- _Source data_:
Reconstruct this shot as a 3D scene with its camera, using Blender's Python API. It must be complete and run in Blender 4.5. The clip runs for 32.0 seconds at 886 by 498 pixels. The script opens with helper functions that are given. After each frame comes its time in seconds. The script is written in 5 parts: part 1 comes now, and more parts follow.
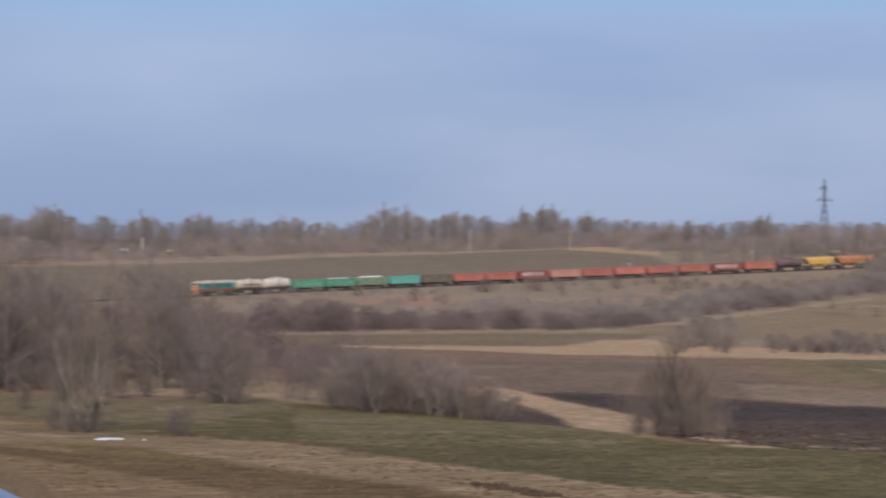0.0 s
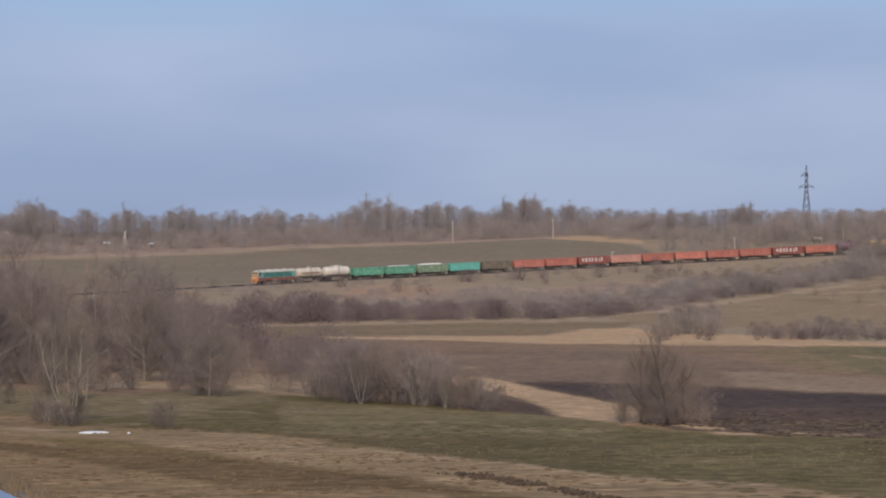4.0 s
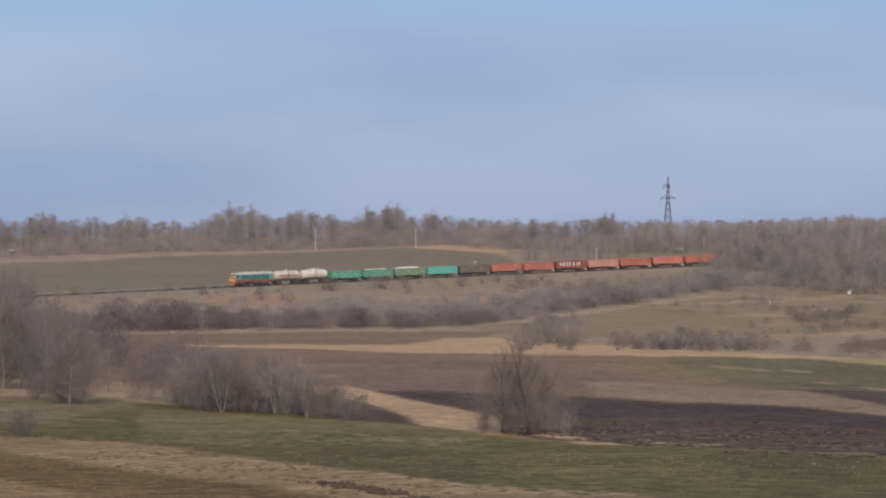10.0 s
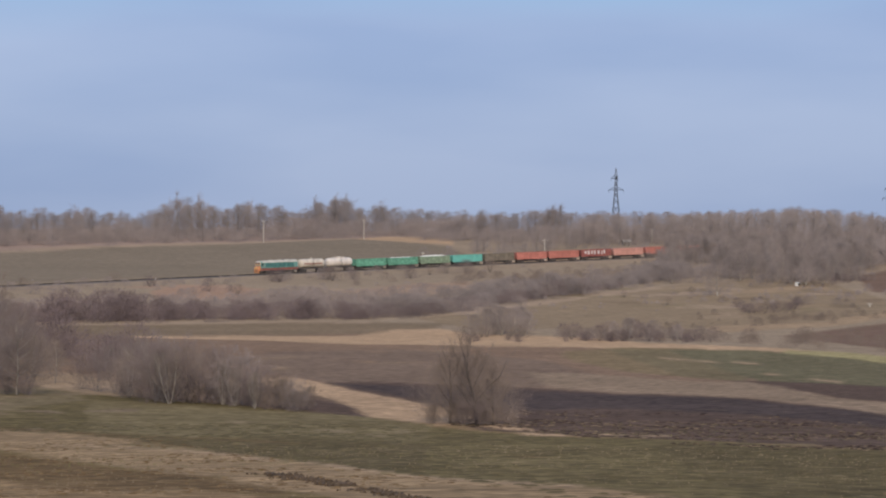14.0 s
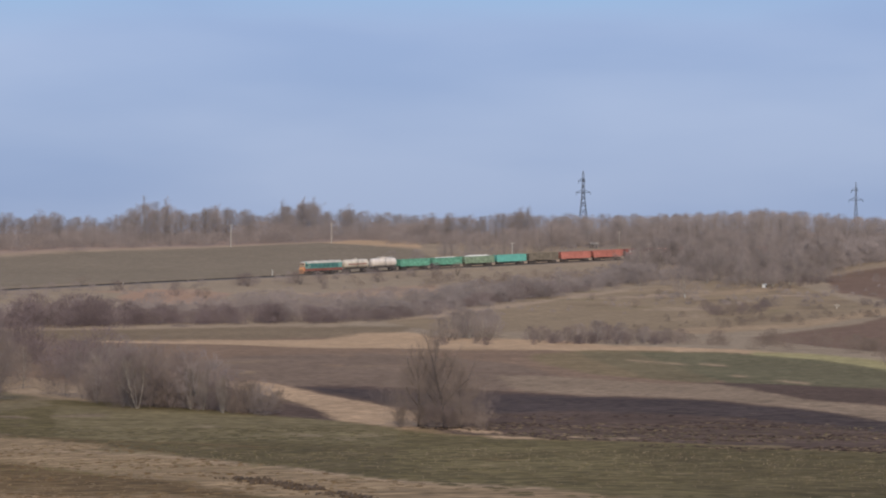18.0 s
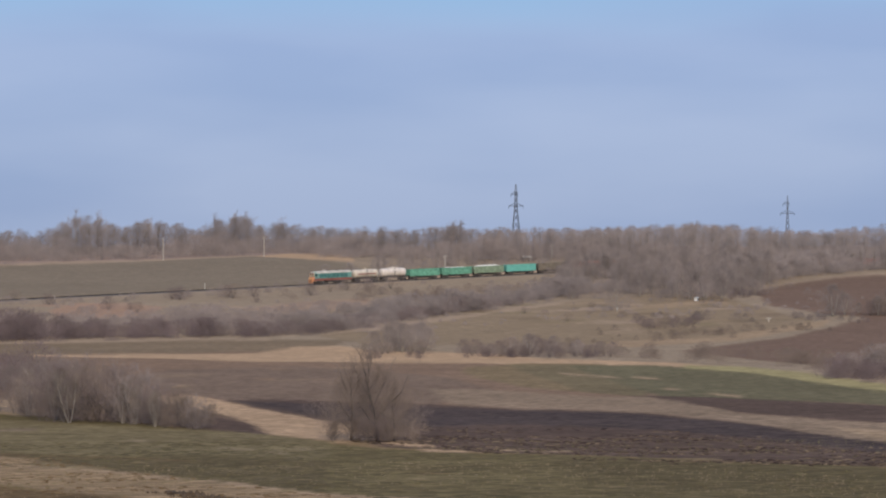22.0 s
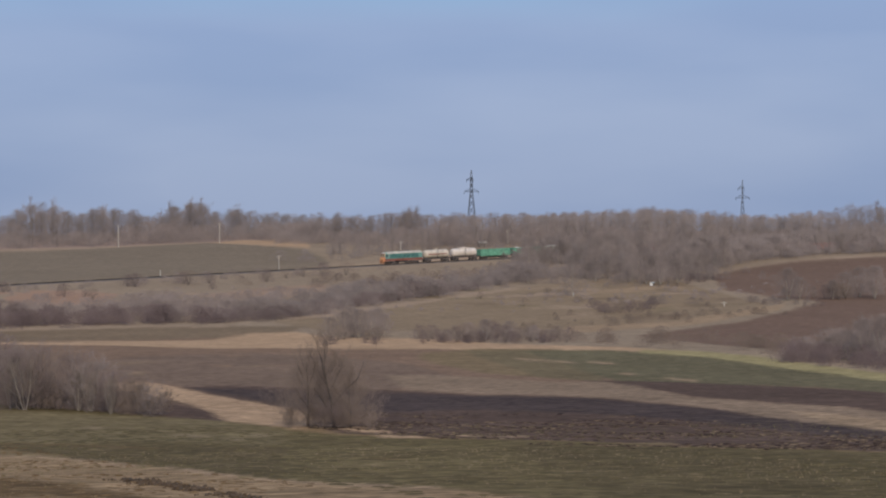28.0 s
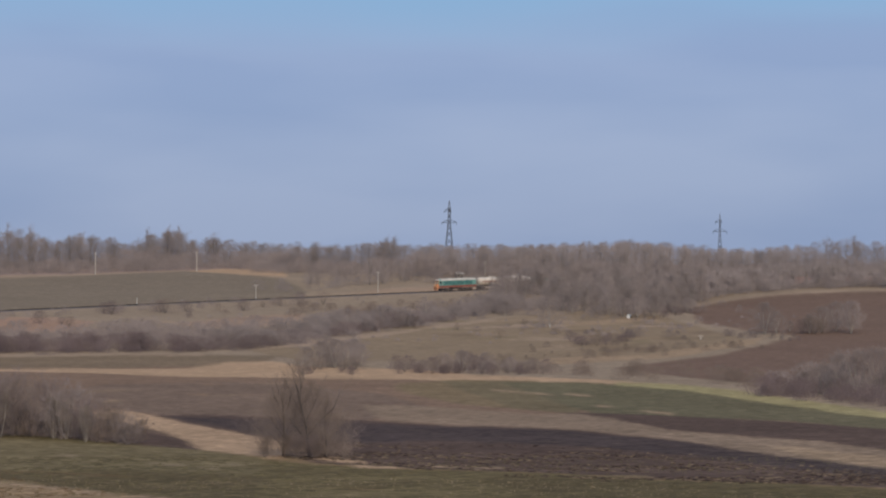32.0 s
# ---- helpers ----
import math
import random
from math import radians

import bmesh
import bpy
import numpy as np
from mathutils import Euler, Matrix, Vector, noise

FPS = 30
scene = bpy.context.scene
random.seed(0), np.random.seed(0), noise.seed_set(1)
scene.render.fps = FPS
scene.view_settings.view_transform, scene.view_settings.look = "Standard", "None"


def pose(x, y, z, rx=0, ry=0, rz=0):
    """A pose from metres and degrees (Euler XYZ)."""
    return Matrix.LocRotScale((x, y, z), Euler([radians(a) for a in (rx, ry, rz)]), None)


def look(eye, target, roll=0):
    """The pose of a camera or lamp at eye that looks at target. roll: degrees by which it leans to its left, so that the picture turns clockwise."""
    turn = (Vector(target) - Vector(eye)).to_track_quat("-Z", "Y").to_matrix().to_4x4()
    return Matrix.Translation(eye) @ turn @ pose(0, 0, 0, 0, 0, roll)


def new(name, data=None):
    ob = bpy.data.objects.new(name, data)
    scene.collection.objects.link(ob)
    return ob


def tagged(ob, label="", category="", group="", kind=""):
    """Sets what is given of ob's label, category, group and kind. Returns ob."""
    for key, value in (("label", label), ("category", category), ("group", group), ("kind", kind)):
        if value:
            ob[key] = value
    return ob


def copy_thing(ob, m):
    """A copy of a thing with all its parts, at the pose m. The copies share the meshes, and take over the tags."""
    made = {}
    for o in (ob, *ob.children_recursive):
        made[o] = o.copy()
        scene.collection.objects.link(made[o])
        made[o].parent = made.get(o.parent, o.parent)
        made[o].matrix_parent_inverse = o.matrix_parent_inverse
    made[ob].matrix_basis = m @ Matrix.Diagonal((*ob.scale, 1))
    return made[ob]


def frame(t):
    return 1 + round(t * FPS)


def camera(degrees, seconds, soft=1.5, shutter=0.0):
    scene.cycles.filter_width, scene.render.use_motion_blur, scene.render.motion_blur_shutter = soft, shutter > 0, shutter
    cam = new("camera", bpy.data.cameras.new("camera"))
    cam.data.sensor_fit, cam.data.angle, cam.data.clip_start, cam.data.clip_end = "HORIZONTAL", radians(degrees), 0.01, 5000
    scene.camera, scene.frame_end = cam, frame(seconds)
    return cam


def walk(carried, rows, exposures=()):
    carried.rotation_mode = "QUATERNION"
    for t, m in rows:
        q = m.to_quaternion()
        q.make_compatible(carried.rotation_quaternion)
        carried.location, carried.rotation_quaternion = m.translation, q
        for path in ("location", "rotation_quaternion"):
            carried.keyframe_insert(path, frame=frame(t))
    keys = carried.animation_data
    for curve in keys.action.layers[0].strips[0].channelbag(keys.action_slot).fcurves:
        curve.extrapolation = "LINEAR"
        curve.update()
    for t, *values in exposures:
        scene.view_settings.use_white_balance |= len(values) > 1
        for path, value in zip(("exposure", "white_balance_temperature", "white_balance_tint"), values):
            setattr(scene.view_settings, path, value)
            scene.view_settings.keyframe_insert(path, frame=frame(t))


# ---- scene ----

# The camera stands beside a railway on a hillside; its eye is the datum of the plan.
EYE = 26.0
LENS = 18.33
cam = camera(LENS, 32.0, soft=2.05, shutter=0.35)


def bearing(a):
    """Unit vector on the plan at a degrees clockwise from north (+y)."""
    return Vector((math.sin(radians(a)), math.cos(radians(a)), 0))


# seconds, heading, tilt, roll in degrees: the hand-held pan
TURNS = (
    (0, -6.083, -0.156, 0.258), (0.5, -8.608, -0.207, 0.057), (1, -8.653, -0.531, 0.093), (1.5, -8.561, -0.513, 0.117), (2, -8.31, -0.5, 0.052),
    (2.5, -7.299, -0.508, -0.476), (3, -6.119, -0.398, -0.277), (3.5, -5.807, -0.307, -0.214), (5.5, -5.22, -0.664, -0.362), (6, -4.782, -0.655, -0.256),
    (6.5, -4.388, -0.518, -0.287), (7, -4.39, -0.389, -0.201), (7.5, -4.637, -0.382, -0.003), (8, -4.473, -0.486, -0.006), (8.5, -3.958, -0.329, 0.246),
    (9, -3.741, -0.306, 0.26), (9.5, -3.262, -0.353, 0.347), (10, -2.861, -0.178, 0.116), (10.5, -2.792, -0.124, 0.146), (11, -2.592, -0.254, 0.1),
    (11.5, -2.653, -0.136, 0.131), (12, -2.379, 0.02, -0.08), (12.5, -2.342, 0.055, 0.079), (13, -2.366, 0.052, 0.19), (13.5, -2.12, -0.132, -0.056),
    (14, -1.78, -0.354, 0.185), (14.5, -1.716, -0.372, -0.046), (16.5, -1.227, 0.125, -0.183), (17, -1.135, 0.013, -0.173), (17.5, -1.32, -0.079, -0.012),
    (18, -1.104, -0.285, -0.053), (18.5, -0.453, -0.231, -0.111), (19, 0, 0, 0), (19.5, 0.367, 0.01, -0.234), (20, 0.398, -0.057, -0.135),
    (20.5, 0.199, -0.342, 0.023), (21, 0.288, -0.287, -0.004), (21.5, 0.269, -0.263, 0.153), (22, 0.298, -0.006, -0.08), (22.5, 0.179, 0.262, -0.148),
    (23, 0.063, 0.562, -0.217), (23.5, 0.214, 0.766, -0.245), (24, 0.319, 0.732, -0.566), (24.5, 0.6, 0.733, -0.697), (25, 0.616, 0.647, -0.561),
    (25.5, 0.812, 0.336, -0.459), (26, 0.995, 0.229, -0.51), (26.5, 1.294, 0.187, -0.364), (28.5, 1.176, -0.439, -0.286), (29, 1.036, -0.57, -0.331),
    (29.5, 1.201, -0.831, -0.014), (30, 1.647, -0.683, 0.331), (30.5, 2.011, -0.25, 0.155), (31, 1.919, -0.354, -0.003), (31.5, 1.802, -0.21, 0.13),
    (32, 1.693, 0.334, 0.249),
)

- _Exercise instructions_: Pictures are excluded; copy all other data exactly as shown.

- _Worked solution_:
Reconstruct this shot as a 3D scene with its camera, using Blender's Python API. It must be complete and run in Blender 4.5. The clip runs for 32.0 seconds at 886 by 498 pixels. The script opens with helper functions that are given. After each frame comes its time in seconds. The script is written in 5 parts: part 1 comes now, and more parts follow.
0.0 s
4.0 s
10.0 s
14.0 s
18.0 s
22.0 s
28.0 s
32.0 s
# ---- helpers ----
import math
import random
from math import radians

import bmesh
import bpy
import numpy as np
from mathutils import Euler, Matrix, Vector, noise

FPS = 30
scene = bpy.context.scene
random.seed(0), np.random.seed(0), noise.seed_set(1)
scene.render.fps = FPS
scene.view_settings.view_transform, scene.view_settings.look = "Standard", "None"


def pose(x, y, z, rx=0, ry=0, rz=0):
    """A pose from metres and degrees (Euler XYZ)."""
    return Matrix.LocRotScale((x, y, z), Euler([radians(a) for a in (rx, ry, rz)]), None)


def look(eye, target, roll=0):
    """The pose of a camera or lamp at eye that looks at target. roll: degrees by which it leans to its left, so that the picture turns clockwise."""
    turn = (Vector(target) - Vector(eye)).to_track_quat("-Z", "Y").to_matrix().to_4x4()
    return Matrix.Translation(eye) @ turn @ pose(0, 0, 0, 0, 0, roll)


def new(name, data=None):
    ob = bpy.data.objects.new(name, data)
    scene.collection.objects.link(ob)
    return ob


def tagged(ob, label="", category="", group="", kind=""):
    """Sets what is given of ob's label, category, group and kind. Returns ob."""
    for key, value in (("label", label), ("category", category), ("group", group), ("kind", kind)):
        if value:
            ob[key] = value
    return ob


def copy_thing(ob, m):
    """A copy of a thing with all its parts, at the pose m. The copies share the meshes, and take over the tags."""
    made = {}
    for o in (ob, *ob.children_recursive):
        made[o] = o.copy()
        scene.collection.objects.link(made[o])
        made[o].parent = made.get(o.parent, o.parent)
        made[o].matrix_parent_inverse = o.matrix_parent_inverse
    made[ob].matrix_basis = m @ Matrix.Diagonal((*ob.scale, 1))
    return made[ob]


def frame(t):
    return 1 + round(t * FPS)


def camera(degrees, seconds, soft=1.5, shutter=0.0):
    scene.cycles.filter_width, scene.render.use_motion_blur, scene.render.motion_blur_shutter = soft, shutter > 0, shutter
    cam = new("camera", bpy.data.cameras.new("camera"))
    cam.data.sensor_fit, cam.data.angle, cam.data.clip_start, cam.data.clip_end = "HORIZONTAL", radians(degrees), 0.01, 5000
    scene.camera, scene.frame_end = cam, frame(seconds)
    return cam


def walk(carried, rows, exposures=()):
    carried.rotation_mode = "QUATERNION"
    for t, m in rows:
        q = m.to_quaternion()
        q.make_compatible(carried.rotation_quaternion)
        carried.location, carried.rotation_quaternion = m.translation, q
        for path in ("location", "rotation_quaternion"):
            carried.keyframe_insert(path, frame=frame(t))
    keys = carried.animation_data
    for curve in keys.action.layers[0].strips[0].channelbag(keys.action_slot).fcurves:
        curve.extrapolation = "LINEAR"
        curve.update()
    for t, *values in exposures:
        scene.view_settings.use_white_balance |= len(values) > 1
        for path, value in zip(("exposure", "white_balance_temperature", "white_balance_tint"), values):
            setattr(scene.view_settings, path, value)
            scene.view_settings.keyframe_insert(path, frame=frame(t))


# ---- scene ----

# The camera stands beside a railway on a hillside; its eye is the datum of the plan.
EYE = 26.0
LENS = 18.33
cam = camera(LENS, 32.0, soft=2.05, shutter=0.35)


def bearing(a):
    """Unit vector on the plan at a degrees clockwise from north (+y)."""
    return Vector((math.sin(radians(a)), math.cos(radians(a)), 0))


# seconds, heading, tilt, roll in degrees: the hand-held pan
TURNS = (
    (0, -6.083, -0.156, 0.258), (0.5, -8.608, -0.207, 0.057), (1, -8.653, -0.531, 0.093), (1.5, -8.561, -0.513, 0.117), (2, -8.31, -0.5, 0.052),
    (2.5, -7.299, -0.508, -0.476), (3, -6.119, -0.398, -0.277), (3.5, -5.807, -0.307, -0.214), (5.5, -5.22, -0.664, -0.362), (6, -4.782, -0.655, -0.256),
    (6.5, -4.388, -0.518, -0.287), (7, -4.39, -0.389, -0.201), (7.5, -4.637, -0.382, -0.003), (8, -4.473, -0.486, -0.006), (8.5, -3.958, -0.329, 0.246),
    (9, -3.741, -0.306, 0.26), (9.5, -3.262, -0.353, 0.347), (10, -2.861, -0.178, 0.116), (10.5, -2.792, -0.124, 0.146), (11, -2.592, -0.254, 0.1),
    (11.5, -2.653, -0.136, 0.131), (12, -2.379, 0.02, -0.08), (12.5, -2.342, 0.055, 0.079), (13, -2.366, 0.052, 0.19), (13.5, -2.12, -0.132, -0.056),
    (14, -1.78, -0.354, 0.185), (14.5, -1.716, -0.372, -0.046), (16.5, -1.227, 0.125, -0.183), (17, -1.135, 0.013, -0.173), (17.5, -1.32, -0.079, -0.012),
    (18, -1.104, -0.285, -0.053), (18.5, -0.453, -0.231, -0.111), (19, 0, 0, 0), (19.5, 0.367, 0.01, -0.234), (20, 0.398, -0.057, -0.135),
    (20.5, 0.199, -0.342, 0.023), (21, 0.288, -0.287, -0.004), (21.5, 0.269, -0.263, 0.153), (22, 0.298, -0.006, -0.08), (22.5, 0.179, 0.262, -0.148),
    (23, 0.063, 0.562, -0.217), (23.5, 0.214, 0.766, -0.245), (24, 0.319, 0.732, -0.566), (24.5, 0.6, 0.733, -0.697), (25, 0.616, 0.647, -0.561),
    (25.5, 0.812, 0.336, -0.459), (26, 0.995, 0.229, -0.51), (26.5, 1.294, 0.187, -0.364), (28.5, 1.176, -0.439, -0.286), (29, 1.036, -0.57, -0.331),
    (29.5, 1.201, -0.831, -0.014), (30, 1.647, -0.683, 0.331), (30.5, 2.011, -0.25, 0.155), (31, 1.919, -0.354, -0.003), (31.5, 1.802, -0.21, 0.13),
    (32, 1.693, 0.334, 0.249),
)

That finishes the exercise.